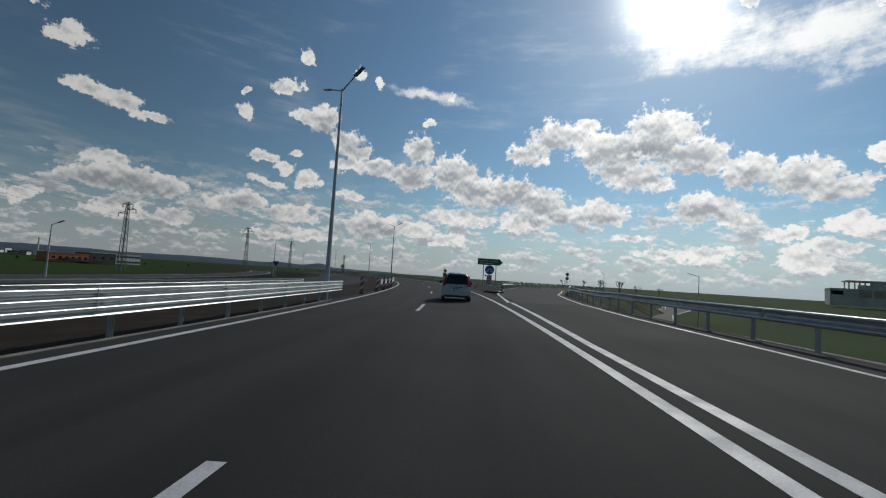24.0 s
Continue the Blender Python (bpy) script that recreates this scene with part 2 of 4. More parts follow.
# light through the thin cloud round the sun
to_sun = wn("ShaderNodeVectorMath", operation="DOT_PRODUCT")
wlink(coord, to_sun.inputs[0])
to_sun.inputs[1].default_value = (math.sin(radians(SUN_AZ)) * math.cos(radians(SUN_EL)),
                                  math.cos(radians(SUN_AZ)) * math.cos(radians(SUN_EL)), math.sin(radians(SUN_EL)))
near_sun = wmath("ARCCOSINE", wmath("MINIMUM", to_sun.outputs["Value"], 0.99999))
glare = wmath("POWER", wmath("SUBTRACT", 1.0, wstep(near_sun, 0.0, 0.26)), 4.5)

dark = wmath("MULTIPLY", wstep(wmath("ADD", wmath("SUBTRACT", 1.0, core), wmath("MULTIPLY", grain, 0.5)), -0.1, 0.7), wstep(mass, 0.12, 0.5))
body = wmix(dark, wmix(grey, (0.93, 0.93, 0.915), (0.36, 0.395, 0.43)), (0.25, 0.285, 0.315))
haze = wmix(wmath("MULTIPLY", wmath("SUBTRACT", 1.0, wstep(elev, -1.0, 12.0)), 0.9), blue.outputs[0], wmix(wstep(azim, -80.0, 25.0), (0.405, 0.455, 0.51), (0.40, 0.51, 0.60)))
low_col = wmix(wstep(wmath("SUBTRACT", low_over, wmath("MULTIPLY", relief, 0.12)), 0.46, 0.64), (0.82, 0.83, 0.825), (0.42, 0.46, 0.50))
c1 = wmix(wmath("MULTIPLY", low_cover, 0.92), haze, low_col)
# threads of high thin cloud that run down to the right
thread_map = wn("ShaderNodeMapping")
wlink(flat.outputs[0], thread_map.inputs[0])
thread_map.inputs["Rotation"].default_value = (0, 0, radians(24))
thread_map.inputs["Scale"].default_value = (0.07, 0.42, 1)
threads = wmath("MULTIPLY", wmath("SUBTRACT", wnoise(thread_map.outputs[0], 1.0, 8, 0.64).outputs["Fac"], 0.5), 2.4)
veil_mass = wmath("ADD", wmath("ADD", wmath("SUBTRACT", 1.0, wmath("MULTIPLY", veil, 0.8)), wmath("MULTIPLY", grain, 0.6)), threads)
thin = wmath("MULTIPLY", wmath("MULTIPLY", wstep(threads, -0.1, 0.75), wstep(wnoise(flat.outputs[0], 0.06, 4, 0.5).outputs["Fac"], 0.42, 0.62)), 0.26)
veil_cover = wmath("MAXIMUM", wmath("MULTIPLY", wstep(veil_mass, -0.30, 1.0), 0.95), thin)
c2 = wmix(veil_cover, c1, (0.84, 0.855, 0.855))
c3 = wmix(cover, c2, body)
# the sky pales towards the sun and falls off away from it
away = wmath("SUBTRACT", 1.06, wmath("MULTIPLY", wstep(near_sun, 0.15, 1.25), 0.52))
tone = wn("ShaderNodeVectorMath", operation="SCALE")
wlink(c3, tone.inputs[0])
wlink(away, tone.inputs["Scale"])
shine = wn("ShaderNodeMix", data_type="RGBA", blend_type="ADD")
halo = wmath("MULTIPLY", wmath("POWER", wmath("SUBTRACT", 1.0, wstep(near_sun, 0.0, 0.60)), 2.0), 0.11)
wlink(wmath("MINIMUM", wmath("ADD", glare, halo), 1.0), shine.inputs[0])
wlink(tone.outputs[0], shine.inputs[6])
shine.inputs[7].default_value = (2.2, 2.15, 1.95, 1)
bg = wn("ShaderNodeBackground")
wlink(shine.outputs[2], bg.inputs[0])
bg.inputs[1].default_value = WHITE
wout = wn("ShaderNodeOutputWorld")
wlink(bg.outputs[0], wout.inputs[0])

sun = new("sun", bpy.data.lights.new("sun", "SUN"))
sun.data.energy, sun.data.angle, sun.data.color = 1.5, radians(2.5), (1.0, 0.95, 0.86)
sun.matrix_world = look((0, 0, 0), (-to_sun.inputs[1].default_value[0], -to_sun.inputs[1].default_value[1],
                                    -to_sun.inputs[1].default_value[2]))
# ======== materials
def rgb(c):
    return (*c, 1) if isinstance(c, tuple) else (c, c, c, 1)


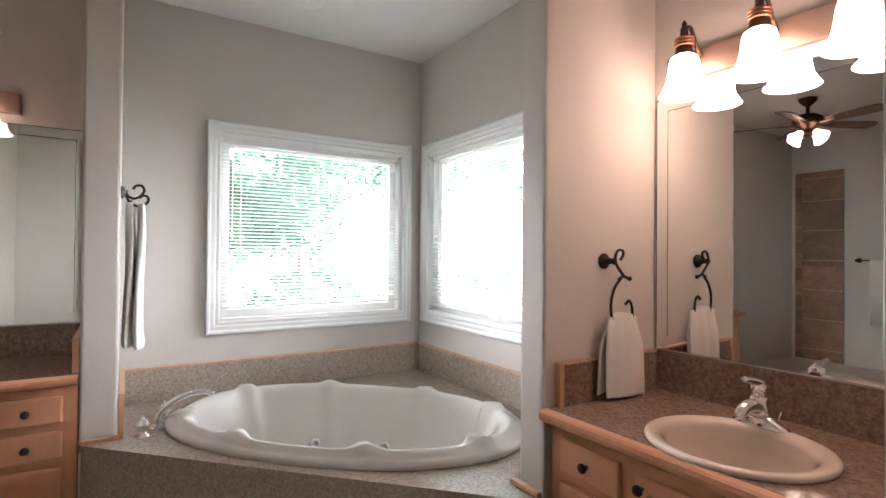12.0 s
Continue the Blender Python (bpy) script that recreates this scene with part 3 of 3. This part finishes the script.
    part("bevel_line", bx((s0 + bw - 0.002, s0 + bw, 0.0072, 0.0082, z0 + bw, z1 - bw), (s0 + bw - 0.002, s1 - bw, 0.0072, 0.0082, z1 - bw, z1 - bw + 0.002), (s0 - 0.003, s0, 0.001, 0.006, z0, z1), (s0, s1, 0.001, 0.006, z1, z1 + 0.003)), DARK, mi)
    # vanity light: bar with three bells
    li = thing("vanity_light", F(length / 2, 0, 2.1), "bronze three-lamp vanity light with frosted bell shades, lit", "light", "vanity lights")
    part("back_plate", bx((0.065 + shift, 0.78 + shift, 0.001, 0.028, 2.035, 2.135)), BRONZE_LIT, li, "brushed bronze back plate with lamplight in its colour", bevel=0.006)
    for s in (0.19 + shift, 0.44 + shift, 0.69 + shift):
        d = 0.11
        part("arm", tr(tube(smooth_path([(s + 0.012, 0.028, 2.10), (s + 0.012, 0.055, 2.13), (s + 0.010, 0.085, 2.185), (s + 0.006, d - 0.008, 2.19), (s + 0.002, d + 0.012, 2.165), (s, d + 0.006, 2.135)], 6), 0.007, 8)), BRONZE, li, smooth=True)
        cup = part("holder", tr(lathe([(0.0, 2.218), (0.003, 2.212), (0.009, 2.202), (0.007, 2.195), (0.013, 2.185), (0.013, 2.15), (0.026, 2.142), (0.030, 2.10), (0.030, 2.085), (0.0, 2.083)], 18, Matrix.Translation((s, d, 0)))), BRONZE, li, smooth=True)
        for z in (2.147, 2.136, 2.125):
            part("collar_ring", tr(lathe([(0.026, z - 0.004), (0.033, z - 0.003), (0.033, z + 0.003), (0.026, z + 0.004)], 18, Matrix.Translation((s, d, 0)))), COPPER, cup, smooth=True)
        part("shade", tr(lathe([(0.030, 2.092), (0.044, 2.082), (0.050, 2.06), (0.053, 2.03), (0.060, 1.995), (0.072, 1.968), (0.083, 1.952), (0.081, 1.950), (0.068, 1.968), (0.056, 1.998), (0.049, 2.03), (0.046, 2.06), (0.0, 2.082)], 28, Matrix.Translation((s, d, 0)))), glass, li, "lit frosted white glass bell", smooth=True)
    return sink


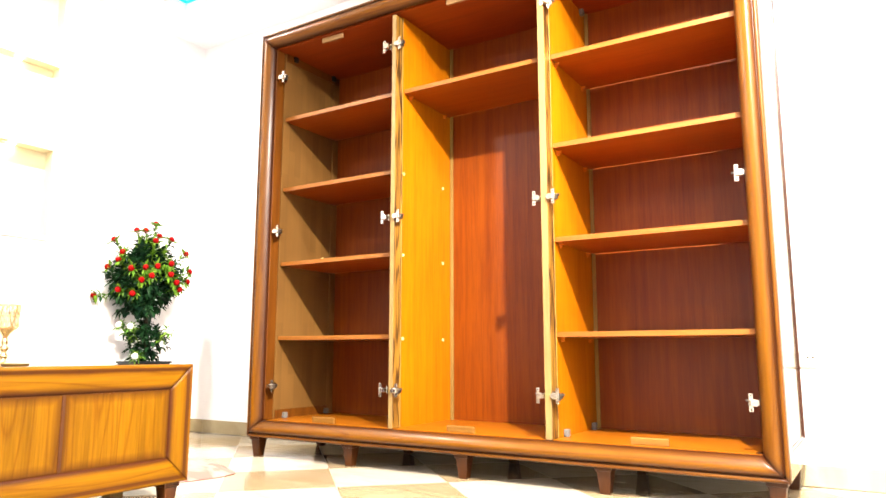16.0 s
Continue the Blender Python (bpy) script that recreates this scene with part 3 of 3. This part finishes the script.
candle = thing("candle_holder", (-1.1, -0.667, NZT + 0.0035), "gold metal candle holder with lattice cup on the nightstand", "candle holder")
part("base", lathe([(0.052, 0.0), (0.052, 0.008), (0.03, 0.016), (0.014, 0.03), (0.02, 0.045), (0.022, 0.055), (0.012, 0.068), (0.02, 0.082), (0.024, 0.094), (0.012, 0.108), (0.018, 0.12), (0.014, 0.134),
                    (0.012, 0.15), (0.03, 0.172), (0.054, 0.192), (0.056, 0.198)]), brass, candle, smooth=True)
bm = bmesh.new()
for k in range(16):
    a = 2 * math.pi * k / 16
    for turn in (0.4, -0.4):
        cyl(bm, (0.056 * math.cos(a), 0.056 * math.sin(a), 0.198), (0.059 * math.cos(a + turn), 0.059 * math.sin(a + turn), 0.315), 0.003, seg=6)
for z, rr in ((0.2, 0.056), (0.257, 0.0575), (0.315, 0.059)):
    for k in range(24):
        a, b2 = 2 * math.pi * k / 24, 2 * math.pi * (k + 1) / 24
        cyl(bm, (rr * math.cos(a), rr * math.sin(a), z), (rr * math.cos(b2), rr * math.sin(b2), z), 0.004, seg=6)
part("lattice_cup", bm, brass, candle)
part("candle", lathe([(0.046, 0.199), (0.047, 0.28), (0.044, 0.286), (0.004, 0.284)]), plastic_white, candle, "cream pillar candle")
tray = thing("wicker_tray", (-0.93, -0.69, NZT + 0.0035), "small tan woven tray lying on the nightstand", "tray")
part("rim", lathe([(0.001, 0.0), (0.055, 0.0), (0.066, 0.012), (0.063, 0.015), (0.052, 0.005), (0.001, 0.004)]), batten_wood, tray)

# ---- potted flowering shrub ----
PX, PY = -1.073, 0.137
plant = thing("potted_plant", (PX, PY, 0), "artificial shrub with red and white flowers in a black pot", "potted plant")


def pot_mesh(h=0.468, top=0.218, foot=0.15, wall=0.008):
    bm = bmesh.new()
    levels = [(foot, 0), (top, h - 0.012), (top + 0.018, h - 0.012), (top + 0.018, h), (top - wall, h), (top - 0.03, h - 0.05)]
    rings = []
    for w, z in levels:
        rings.append([bm.verts.new((w / 2 * sx, w / 2 * sy, z)) for sx, sy in ((-1, -1), (1, -1), (1, 1), (-1, 1))])
    for p, q in zip(rings, rings[1:]):
        for k in range(4):
            bm.faces.new((p[k], p[(k + 1) % 4], q[(k + 1) % 4], q[k]))
    bm.faces.new(rings[0]), bm.faces.new(rings[-1])
    bmesh.ops.bevel(bm, geom=list(bm.edges), offset=0.0025, segments=1, affect="EDGES", profile=0.5)
    return bm


pot = part("pot", pot_mesh(), plastic_black, plant, "tall square tapered black plastic pot")
pot.rotation_euler = (0, 0, radians(-6))
soil = part("soil", box(-0.092, 0.092, -0.092, 0.092, 0.4, 0.43, 0.004), soil_mat, plant)
soil.rotation_euler = (0, 0, radians(-6))
rnd = random.Random(5)
bm = bmesh.new()
prev = Vector((0, 0, 0.42))
for k in range(6):
    nxt = Vector((0.012 * math.sin(k * 1.7), 0.012 * math.cos(k * 2.1), 0.42 + 0.12 * (k + 1)))
    cyl(bm, prev, nxt, 0.016 - 0.0018 * k, 0.0145 - 0.0018 * k, 8)
    prev = nxt
part("trunk", bm, bark, plant, "thin twisted trunk")


def leaf(bm, root, way, length, width, fold=0.25):
    way = way.normalized()
    side = way.cross(Vector((0, 0, 1)))
    side = side.normalized() if side.length > 0.05 else Vector((1, 0, 0))
    up = side.cross(way)
    mid = root + way * length * 0.5 - up * length * 0.04
    tip = root + way * length - up * length * 0.16
    a, b, m, t = (bm.verts.new(c) for c in (root, mid + side * width / 2 + up * fold * width, mid, tip))
    c = bm.verts.new(mid - side * width / 2 + up * fold * width)
    bm.faces.new((a, b, m)), bm.faces.new((m, b, t)), bm.faces.new((a, m, c)), bm.faces.new((m, t, c))


def cluster(bm, place, out, n, length, width, spread=0.9):
    for _ in range(n):
        w = out + Vector((rnd.gauss(0, spread), rnd.gauss(0, spread), rnd.gauss(0, spread)))
        leaf(bm, place, w, length * rnd.uniform(0.7, 1.25), width * rnd.uniform(0.75, 1.2))


green, lime, twig = bmesh.new(), bmesh.new(), bmesh.new()
CROWN = Vector((0.0, -0.02, 0.975))
for _ in range(330):
    d = Vector((rnd.gauss(0, 1), rnd.gauss(0, 1), rnd.gauss(0, 1))).normalized()
    r = rnd.uniform(0.35, 1.0) ** 0.5
    p = CROWN + Vector((d.x * 0.165 * (1.15 - 0.5 * max(0, d.z)), d.y * 0.165 * (1.15 - 0.5 * max(0, d.z)), d.z * 0.22)) * r * (1 + 0.3 * noise.noise(d * 2.1))
    cluster(green, p, d, 5, 0.064, 0.034)
for _ in range(80):
    d = Vector((rnd.gauss(0, 1), rnd.gauss(0, 1), rnd.gauss(0, 1))).normalized()
    p = Vector((0.01, 0, 0.58)) + Vector((d.x * 0.12, d.y * 0.12, d.z * 0.11)) * rnd.uniform(0.4, 1)
    cluster(green, p, d, 4, 0.055, 0.026)
for _ in range(40):
    cluster(green, Vector((rnd.uniform(-0.03, 0.03), rnd.uniform(-0.03, 0.03), rnd.uniform(0.44, 0.8))), Vector((0, 0, 0.2)), 4, 0.06, 0.026)

# flower heads on twigs: across the view, height, reach towards the viewer
VIEW_SIDE, VIEW_FRONT = Vector((0.58, 0.815, 0)), Vector((0.815, -0.58, 0))
HEADS = [(0.02, 1.325, 0.0), (-0.085, 1.265, 0.08), (-0.035, 1.27, 0.06), (0.045, 1.23, 0.12), (0.025, 1.19, 0.19), (0.115, 1.215, 0.1), (-0.21, 1.205, 0.05), (-0.155, 1.12, 0.13),
         (-0.235, 1.035, 0.06), (-0.175, 1.075, 0.12), (0.205, 1.135, 0.06), (0.23, 1.02, 0.08), (-0.02, 1.02, 0.24), (0.045, 1.03, 0.24), (0.12, 1.05, 0.22), (-0.1, 1.015, 0.21), (0.015, 0.97, 0.26),
         (-0.04, 0.945, 0.25), (0.12, 0.985, 0.23), (0.175, 0.9, 0.17), (-0.165, 0.89, 0.16), (-0.085, 0.865, 0.22), (-0.3, 0.86, 0.05), (0.155, 0.94, 0.2), (0.22, 0.955, 0.1)]


def head_mesh(r, mat, petals):
    bm = bmesh.new()
    r2 = random.Random(3)
    for k in range(petals):
        z = 1 - 1.7 * (k + 0.5) / petals
        a = k * 2.399
        d = Vector((math.cos(a) * math.sqrt(max(0, 1 - z * z)), math.sin(a) * math.sqrt(max(0, 1 - z * z)), z))
        s = d.orthogonal().normalized()
        t = d.cross(s)
        w = r * 0.62
        c = d * r * r2.uniform(0.88, 1.05)
        q = [bm.verts.new(c + s * w * x + t * w * y + d * r * h) for x, y, h in ((-1, -0.5, -0.25), (0, -1, -0.2), (1, -0.4, -0.22), (0.7, 0.8, -0.15), (-0.6, 0.9, -0.18))]
        m = bm.verts.new(c + d * r * 0.08)
        for i in range(5):
            bm.faces.new((q[i], q[(i + 1) % 5], m))
    bmesh.ops.create_icosphere(bm, subdivisions=1, radius=r * 0.82)
    return mesh_of(bm, mat)


red_head, white_head = head_mesh(0.018, petal_red, 16), head_mesh(0.019, petal_white, 16)


def put_head(name, data, side, z, front, label):
    p = VIEW_SIDE * side + VIEW_FRONT * front + Vector((0, 0, z))
    out = (p - CROWN) if z > 0.75 else (p - Vector((0, 0, 0.56)))
    out = out.normalized()
    ob = new(name, data)
    ob.parent, ob.location, ob["label"] = plant, p, label
    ob.rotation_mode = "QUATERNION"
    ob.rotation_quaternion = out.to_track_quat("Z", "Y")
    ob.scale = (1, 1, 1) if name == "red_flower" else (1.05, 1.05, 0.9)
    root = p - out * 0.11 - Vector((0, 0, 0.03))
    cyl(twig, root, p, 0.003, 0.0022, 6)
    for k in range(9):
        a = k * 2 * math.pi / 9
        s = out.orthogonal().normalized()
        t = out.cross(s)
        leaf(lime, p - out * 0.016, out * 0.45 + s * math.cos(a) + t * math.sin(a), 0.056 * rnd.uniform(0.8, 1.2), 0.02)
    for k in range(15):
        q = root.lerp(p, rnd.uniform(0.1, 0.8))
        leaf(lime if k % 3 else green, q, out * 0.6 + Vector((rnd.gauss(0, 0.7), rnd.gauss(0, 0.7), rnd.gauss(0, 0.7))), 0.055, 0.019)


for side, z, front in HEADS:
    put_head("red_flower", red_head, side, z, front, "red rose-like flower head")
for side, z, front in ((-0.15, 0.685, 0.1), (-0.085, 0.675, 0.15), (0.13, 0.65, 0.21), (-0.05, 0.5, 0.19)):
    put_head("white_flower", white_head, side, z, front, "white flower head")
tagged(part("foliage", green, leaf_dark, plant, "dense dark green leaves"), kind="stuff")
tagged(part("sprig", lime, leaf_lime, plant, "bright green sprigs round the flowers"), kind="stuff")
tagged(part("twig", twig, leaf_lime, plant), kind="stuff")

# ---- wall socket ----
sock = thing("wall_socket", (2.527, Y_BACK, 0.5), "white plastic wall socket", "socket")
part("plate", box(-0.04, 0.04, -0.01, 0, -0.04, 0.04, 0.004), plastic_white, sock)
part("insert", lathe([(0.024, 0), (0.024, 0.005), (0.02, 0.005), (0.018, -0.002)], 20), socket_shade, sock, "shaded round socket well").matrix_local = pose(0, -0.0095, 0, 90)
for x in (-0.009, 0.009):
    part("contact_hole", cyl(bmesh.new(), (x, -0.0135, 0), (x, -0.009, 0), 0.0045, seg=8), gunmetal, sock)

# ---- skirting and floor tiles ----
skirt_n = tagged(part("baseboard_north", box(X_LEFT, X_RIGHT, Y_BACK - 0.006, Y_BACK - 0.001, 0, 0.083), grout), "beige marble tile skirting", "skirting", kind="structure")
skirt_w = tagged(part("baseboard_west", box(X_LEFT + 0.001, X_LEFT + 0.006, Y_FRONT, Y_BACK - 0.012, 0, 0.083), grout), "beige marble tile skirting", "skirting", kind="structure")
piece = mesh_of(box(0, 0.437, -0.0045, 0.0, 0.003, 0.085, 0.001, segments=1), skirt_mat)
for k in range(13):
    ob = new("skirting_tile", piece)
    ob.parent, ob.location = skirt_n, (X_LEFT + 0.011 + (2.631 + 1.5 - 9 * 0.44 - 0.44) + k * 0.44, Y_BACK - 0.0065, 0)
for k in range(11):
    ob = new("skirting_tile", piece)
    ob.parent, ob.matrix_local = skirt_w, pose(X_LEFT + 0.0065, Y_BACK - 0.012 - (k + 1) * 0.44, 0, 0, 0, 90)

floor = tagged(part("floor", box(X_LEFT - 0.1, X_RIGHT + 0.1, Y_FRONT - 0.1, Y_BACK + 0.1, -0.1, -0.004), grout), "checkered cream and beige marble tile floor", "floor", kind="structure")
TS, TX, TY = 0.445, 0.608, -0.07


def clip(poly):
    for axis, lim, sign in ((0, X_LEFT, 1), (0, X_RIGHT, -1), (1, Y_FRONT, 1), (1, Y_BACK, -1)):
        out = []
        for p, q in zip(poly, poly[1:] + poly[:1]):
            a, b = sign * (p[axis] - lim), sign * (q[axis] - lim)
            if a >= 0:
                out.append(p)
            if a * b < 0:
                k = a / (a - b)
                out.append((p[0] + k * (q[0] - p[0]), p[1] + k * (q[1] - p[1])))
        poly = out
        if len(poly) < 3:
            return []
    return poly


h = math.sqrt(0.5)
for i in range(-14, 15):
    for j in range(-14, 15):
        g = 0.0015
        corner = [((i + a) * TS + (g if a == 0 else -g), (j + b) * TS + (g if b == 0 else -g)) for a, b in ((0, 0), (1, 0), (1, 1), (0, 1))]
        quad = [(TX - h * u + h * v, TY - h * u - h * v) for u, v in corner]
        quad = clip(quad)
        if not quad:
            continue
        cx, cy = sum(p[0] for p in quad) / len(quad), sum(p[1] for p in quad) / len(quad)
        bm = bmesh.new()
        top = [bm.verts.new((x - cx, y - cy, 0)) for x, y in quad]
        low = [bm.verts.new((x - cx, y - cy, -0.0038)) for x, y in quad]
        bm.faces.new(top), bm.faces.new(low[::-1])
        for k in range(len(quad)):
            bm.faces.new((top[k], low[k], low[(k + 1) % len(quad)], top[(k + 1) % len(quad)]))
        ob = new("tile", mesh_of(bm, tile_dark if (i + j) % 2 == 0 else tile_light))
        ob.parent, ob.location = floor, (cx, cy, 0)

Aim
Find each line holding the word "that" and copy it.

In response
Continue the Blender Python (bpy) script that recreates this scene with part 2 of 4. More parts follow.
# threads of high thin cloud that run down to the right
Continue the Blender Python (bpy) script that recreates this scene with part 3 of 3. This part finishes the script.
Continue the Blender Python (bpy) script that recreates this scene with part 3 of 3. This part finishes the script.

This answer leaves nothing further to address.